8
votes

I have a Solr index with many entries, and upon query some subset is returned - each entry having some score, (Obvious). Once the results are returned with scores, I want to be able to only "keep" results that are above some score (i.e. results of a certain quality only). Is it possible to do this when the returned subset could be anything?

I ask because it seems like on some queries a score of say 0.008 is resulting in a decent match, whereas other queries a higher score results in a poor match.

Ideally I'm just looking for a method to take the top x entries as long as they are of at least a certain quality.

2

2 Answers

4
votes

I think you should not do this. With the TF-IDF scoring model, there is no way to compute a score above which all results are relevant and vice-versa.

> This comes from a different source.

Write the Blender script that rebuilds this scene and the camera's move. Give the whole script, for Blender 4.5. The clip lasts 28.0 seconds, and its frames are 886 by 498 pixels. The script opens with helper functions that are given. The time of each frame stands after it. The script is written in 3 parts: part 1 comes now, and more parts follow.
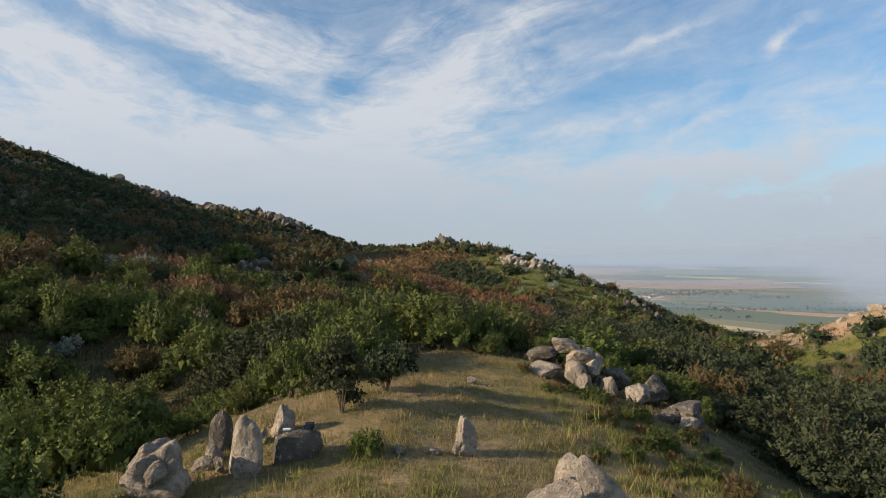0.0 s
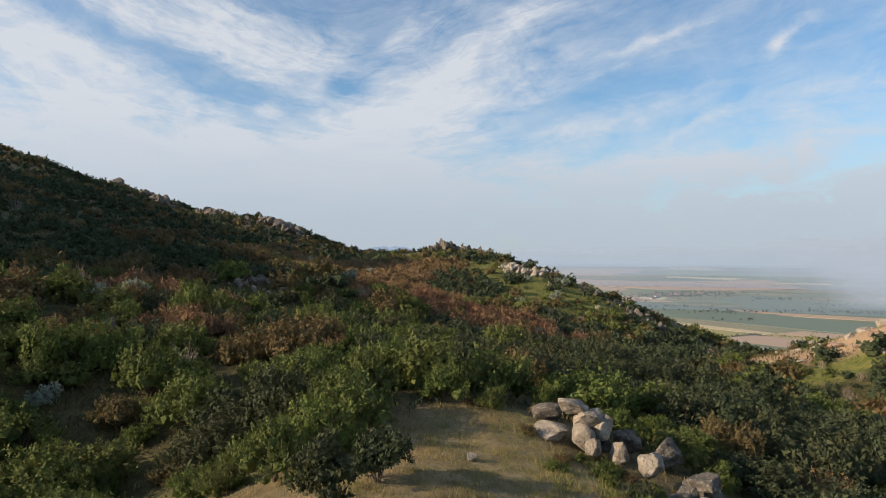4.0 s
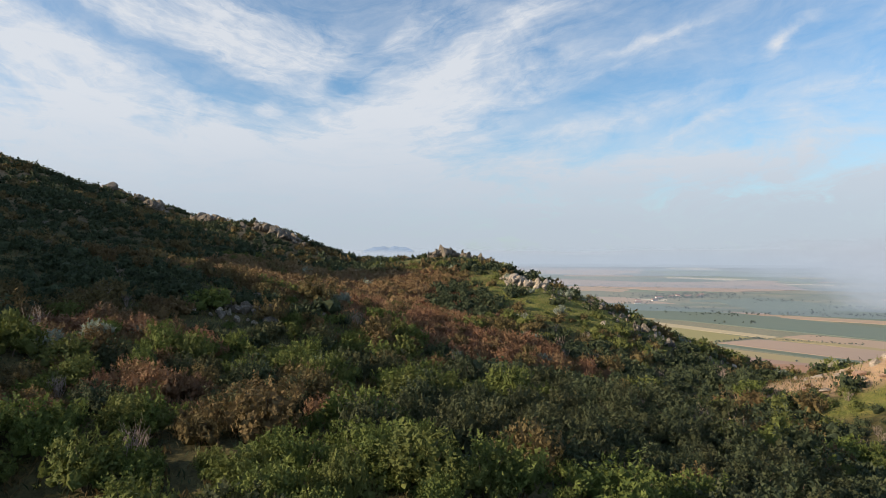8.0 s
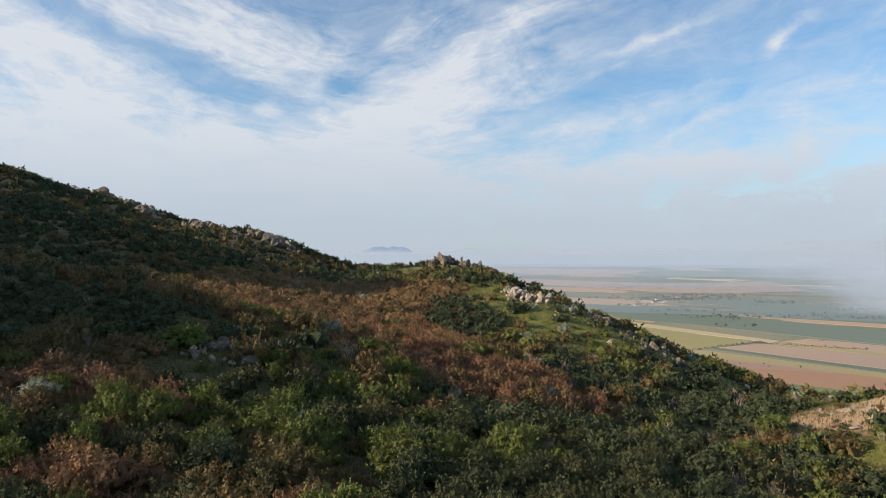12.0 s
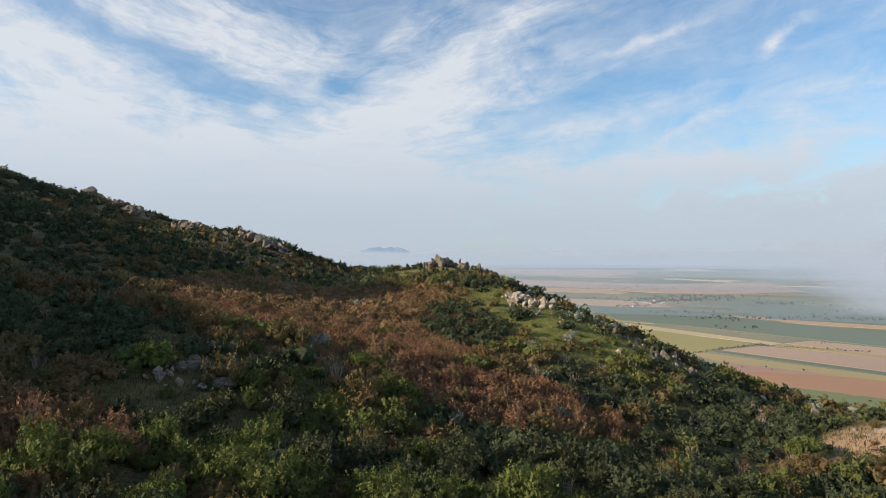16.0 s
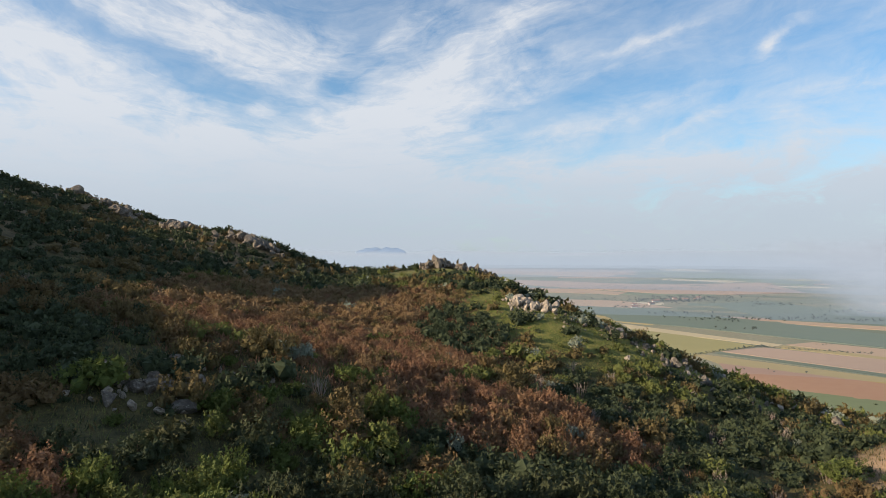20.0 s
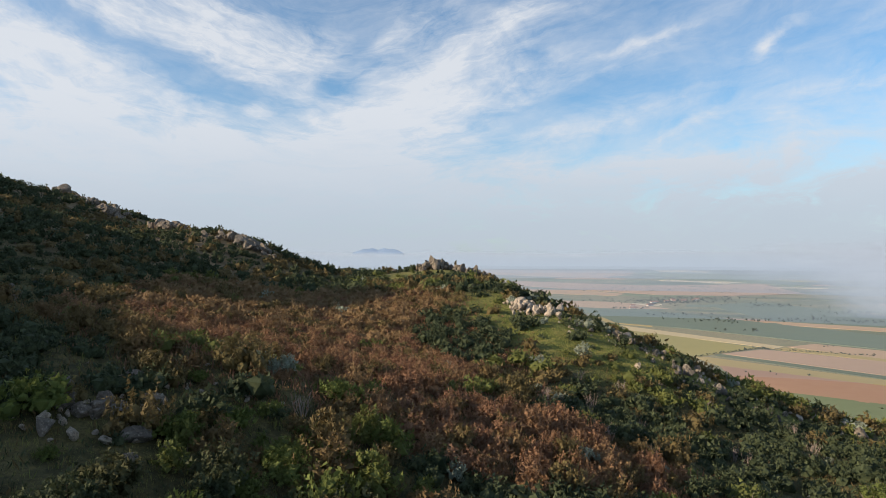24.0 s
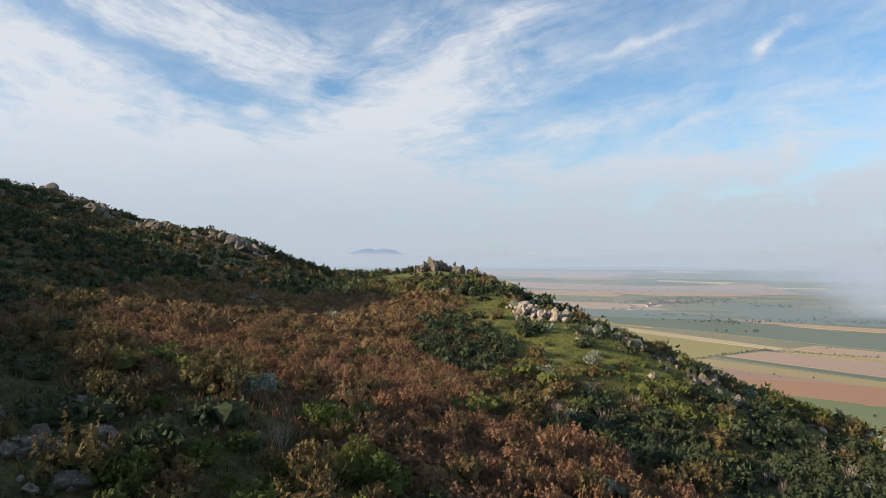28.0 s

And if you manage to do this, it is very likely that this threshold will not be valid anymore after a few updates to your index (because document frequencies will change).

If you still want to do this, I think it is achievable using function queries : there are a if (in trunk), and a query functions available in Solr. Just filter your results so that you only keep entries which have a higher score than a given threshold.

2
votes

Would also like to go through ScoresAsPercentages first.

Solr does not normalize scores since it may be easily done at the client side.
you can use the maxScore which is provided in the results, by dividing all scores by maxScore.
The first record will have the score of one followed by the rest.